Grusich stressed, however, that polio risk in the U.S. overall remains low because most Americans have been fully vaccinated.

“We don’t have enough information at this time to determine if the virus is actively spreading in New York or elsewhere in the U.S., but so far, no additional cases (outside of the one in Rockland County) have been identified,” Grusich said.

“The wastewater testing results in New York, however, do indicate that the virus may be present in these communities, posing a risk to those who are unvaccinated. The recent paralytic polio case in New York occurred in a person who was unvaccinated and who lives in a community with low vaccination rates, where poliovirus could cause more harm.”

‘Undervaccination has consequences’

Rockland County, New York, also was the site of an outbreak of measles in 2019 that spread to Michigan and infected 46 people in the state — sparking Michigan’s largest measles outbreak in 28 years.

A traveler from Israel, state health officials said, unknowingly brought measles to Oakland County in early March 2019. Before he visited an Orthodox Jewish enclave in Southfield and Oak Park, the man spent some time in Rockland County, which was the center of a fast-spreading measles outbreak largely among unvaccinated children.
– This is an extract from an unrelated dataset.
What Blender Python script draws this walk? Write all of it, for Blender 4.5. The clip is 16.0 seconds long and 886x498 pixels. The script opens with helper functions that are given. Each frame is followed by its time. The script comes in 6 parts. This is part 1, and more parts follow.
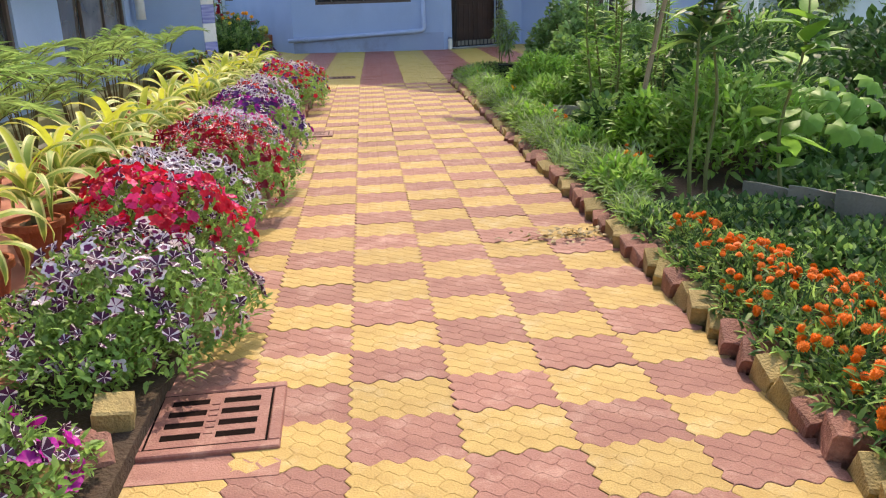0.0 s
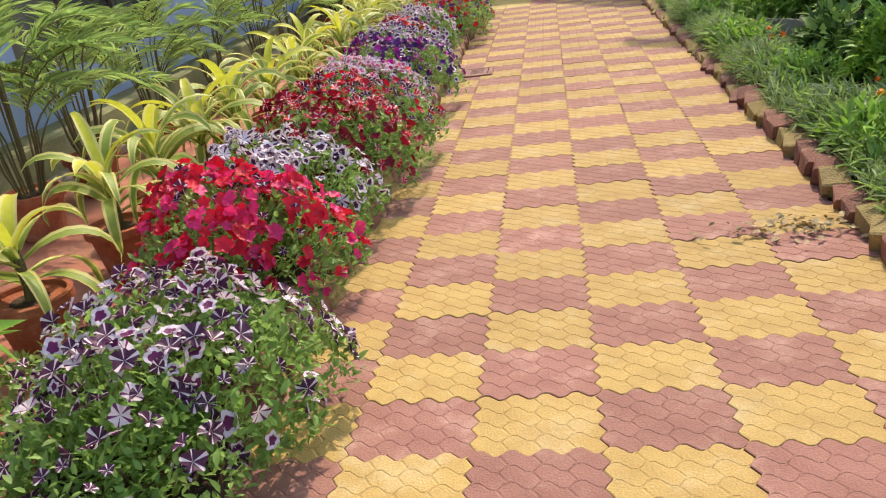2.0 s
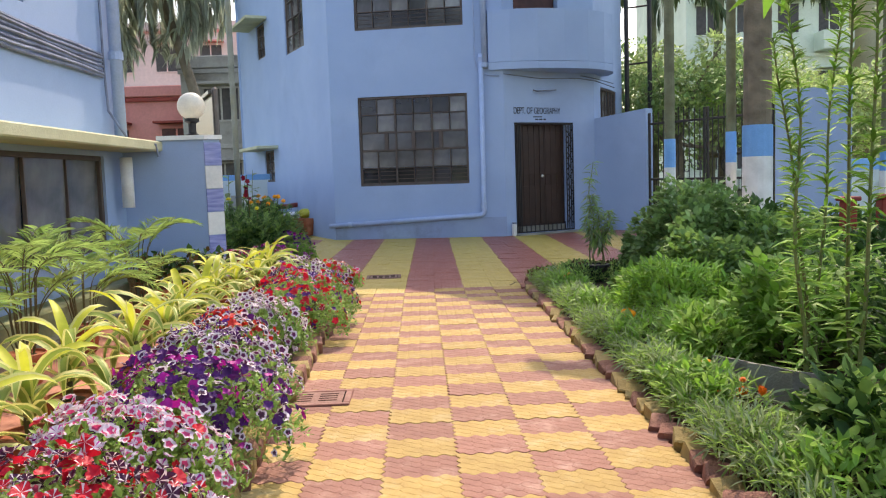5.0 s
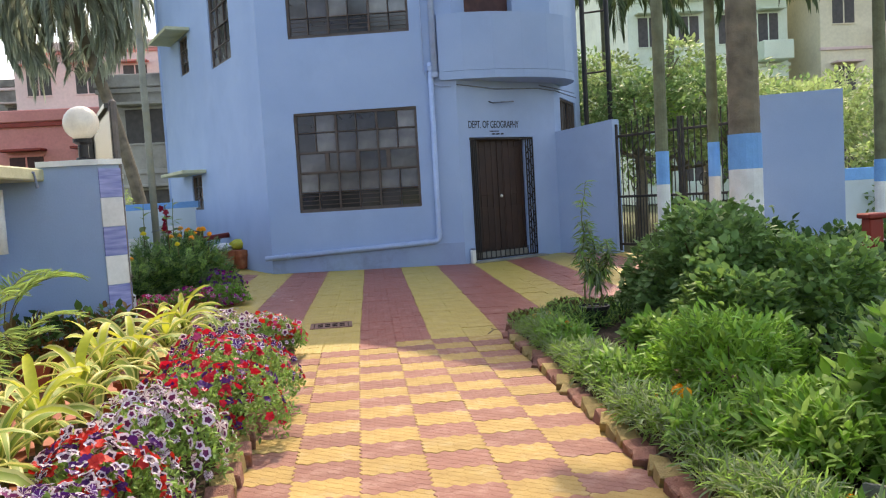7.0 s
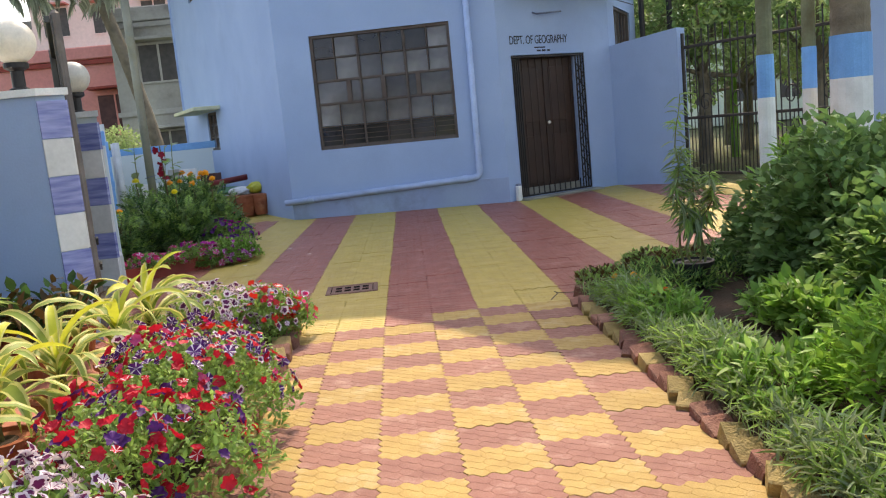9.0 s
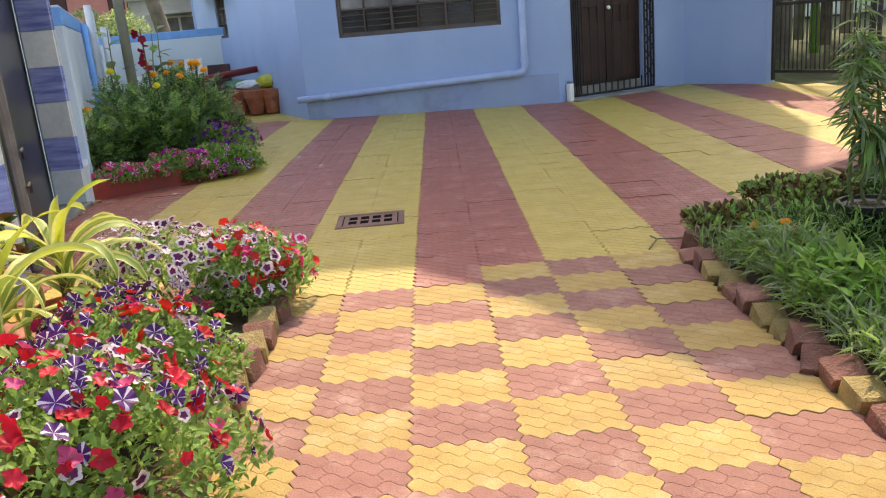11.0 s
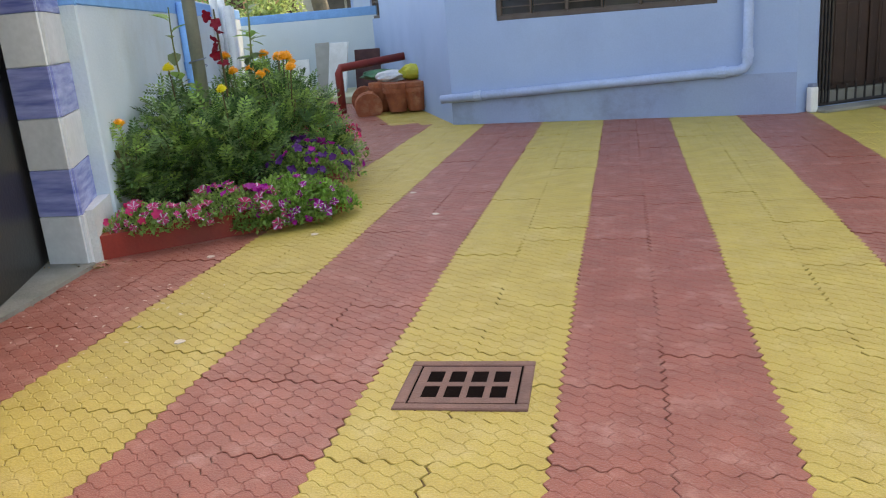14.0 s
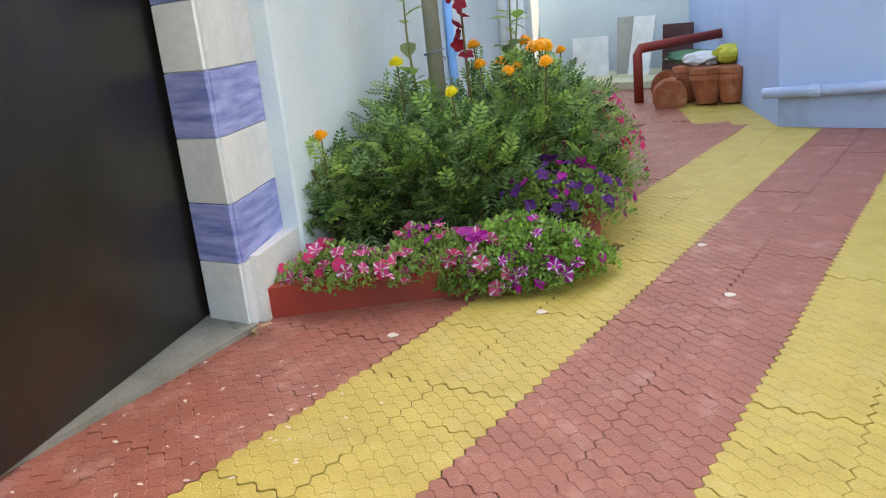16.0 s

In our increasingly global society, “we know that we are not isolated anymore,” Cunningham said. “You’re really only a 24-hour trip by plane from just about anywhere in the world. So could (polio) come here? Could it be here? Absolutely.”

Besides unvaccinated people, others also could be at risk for severe disease from poliovirus, Cunningham said.

“If people have a weak immune system because perhaps they’re getting cancer chemotherapy, perhaps they’re getting immune modulators for things such as inflammatory bowel disease or lupus, they absolutely would be vulnerable,” he said, along with transplant recipients.

“Part of the idea of widespread vaccination is you’re protecting the individual but you’re also protecting the vulnerable people,” Cunningham said.

As students get ready to go back to school in the fall, public health experts statewide are encouraging parents to get their kids’ immunizations up to date, saying it’s not only polio that poses a risk.

“Vaccines protect children from 14 diseases by age 2,” said Veronica Valentine McNally, president of the Franny Strong Foundation and founder of the I Vaccinate Campaign. “If you include COVID vaccination, it’s 15 diseases. … Vaccines are preventative medicine. They keep our community safe.”

Her daughter, Francesca Marie, died of pertussis, also known as whooping cough, in 2012. Two years later, an outbreak of the same disease in Traverse City forced local officials to shut down Grand Traverse Academy, a 1,200-student charter school.

“I want to make sure that people see and understand that undervaccination has consequences,” she said.